Senator Jeff Kruse - June 5th, 2015 - NEARING THE END?


Senator Jeff Kruse
R-Roseburg, District 1

Phone: 503-986-1701  -  900 Court St. NE, S-315 Salem Oregon 97301
Email:   -   Website:

 Working Hard For You


JUNE 5, 2015




As of today most of the committees are shut down for this Legislative Session.  The exceptions are the Revenue and Rules Committees in both Chambers and the Joint Committees, which include Ways and Means, Tax Credits and Measure 91.  While a fair number of bills were sent to the committees that are still open, we at least now have a better idea of what we still have to deal with before we finish.  One of the interesting dynamics that happens now is the fact legislators whose work was all in the policy committees that are now closed will have very little to do except for the work of passing bills on the floor of their respective Chambers. 

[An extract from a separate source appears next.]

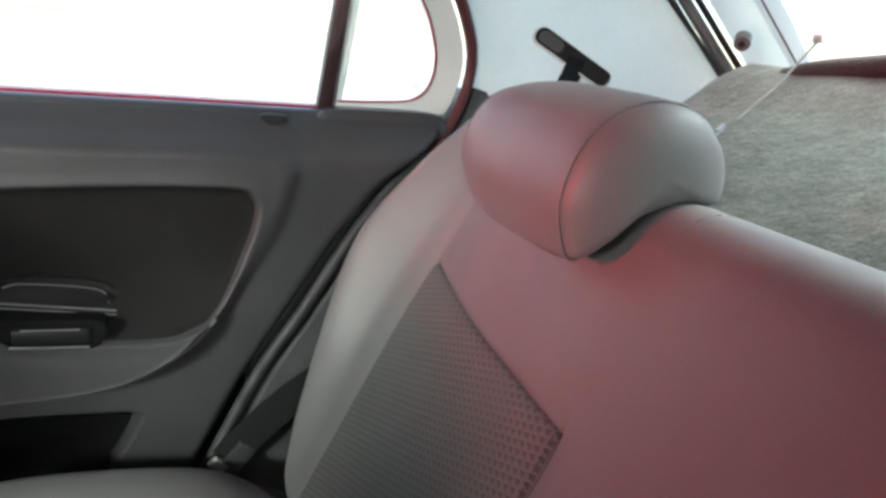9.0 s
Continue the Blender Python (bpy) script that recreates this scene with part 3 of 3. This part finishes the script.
part("top_cap", boxed((-0.165, 0.672, 1.010), (0.585, GLASS_Y - 0.004, 1.0335), 0.010, 4), DOORTOP, door, "dark grey top of the door trim")
part("quarter_cap", prism([tuple(p) for p in rounded([Vector(p) for p in ((0.552, 1.0285), (0.578, 1.037), (0.64, 1.0385), (0.712, 1.0375), (0.741, 1.028), (0.748, 1.008), (0.738, 0.996), (0.64, 1.004), (0.56, 1.012))], 4)], 0.668, GLASS_Y - 0.003, 0.009),
     DOORTOP, door, "dark grey quarter window cap")
for nm, out in (("door_glass", [(-0.24, 1.03), (0.565, 1.03), (0.61, 1.40), (-0.24, 1.40)]), ("quarter_glass", [(0.573, 1.03), (0.72, 1.045), (0.735, 1.115), (0.60, 1.40)])):
    g = part(nm, prism(out, GLASS_Y + 0.004, GLASS_Y + 0.008), GLASS, door, "clear window glass", False)
    for v in g.data.vertices:
        v.co.y += lean(v.co.z)
    g.visible_shadow = False
part("outer_skin", boxed((-0.10, 0.755, 0.20), (0.30, 0.785, 1.00), 0.01), REDPAINT, door, "red painted outer skin")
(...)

Another interesting dynamic is the fact that the revenue and rules committees have so far passed out very little legislation.  This is actually the way this process normally works, and what we will see in the next couple of weeks is a fair amount of legislation coming out of those committees.  This is the beginning of what is called “the end game”.  Historically this is the time when votes are bought and sold.  The majority of this activity will come down to money.  For example, someone in leadership will approach a legislator and say I will give you money for this project or program if you will vote for this thing I want.  This is something I don’t like, as I think all legislation should stand on its own merits and I personally will not “trade votes”.


Probably the most frustrating part of this Session is the way the Ways and Means Committee is operating.  Historically the President, Speaker and Ways and Means Co-Chairs generally make the decisions relative to how the money will be divided.  By this I mean they will divide the big budget into segments, like so much for education, human services, public safety, etc.  It is then supposed to be left to the sub-committees to come up with the details of the distribution.  This Session is an exception to the normal rule.  At the end of the day it appears that the presiding officers and the co-chairs will be making those decisions and the sub committees will be given no option other than to accept what they are given.  Here is an interesting fact about how the Ways and Means Committee works.  For the most part all bills assigned to Ways and Means will then be sent to one of the sub-committees, but they do not have to be.  Those bills not assigned to a subcommittee can either be killed by the co-chairs or amended by them and sent straight to the full committee.  Additionally, if a subcommittee doesn’t like a bill, they do not have the ability to kill it, as the co-chairs can pull it to the full committee.  I have never seen the “command and control” of both budgets and policy as tightly managed by such a small group as we are seeing this Session.  There are 90 members of the Legislative Assembly and, to a large degree, 4 people are calling all the shots.


Today the full Ways and Means Committee will be passing out Senate Bill 454, which is the paid sick leave bill.  This is a top priority for the Speaker of the House.  In a statement she made at the beginning of the Session she said we needed to do this state-wide.  Her reason was because of the fact Portland and Eugene had already passed it and this put them at a competitive disadvantage with the rest of the state. Based on that logic I guess she feels it is OK to put Oregon at a competitive disadvantage with the rest of the country.  This bill is a new mandate on all businesses with 10 or more employees, which includes part time or seasonal employees.  92% of businesses in Oregon have less than 25 employees, so this will have the greatest impact on our small businesses.  It is estimated this could cost business at a minimum $914 million over two years.  It is interesting that we have a law against unfunded mandates being placed on city or county governments, but we have no problem putting financial mandates on the private sector.


At the beginning of the Session the majority party said their top priority was going to be jobs and the economy.  What I didn’t expect was for their efforts to be to kill jobs and stifle the economy, which is mostly what is now happening.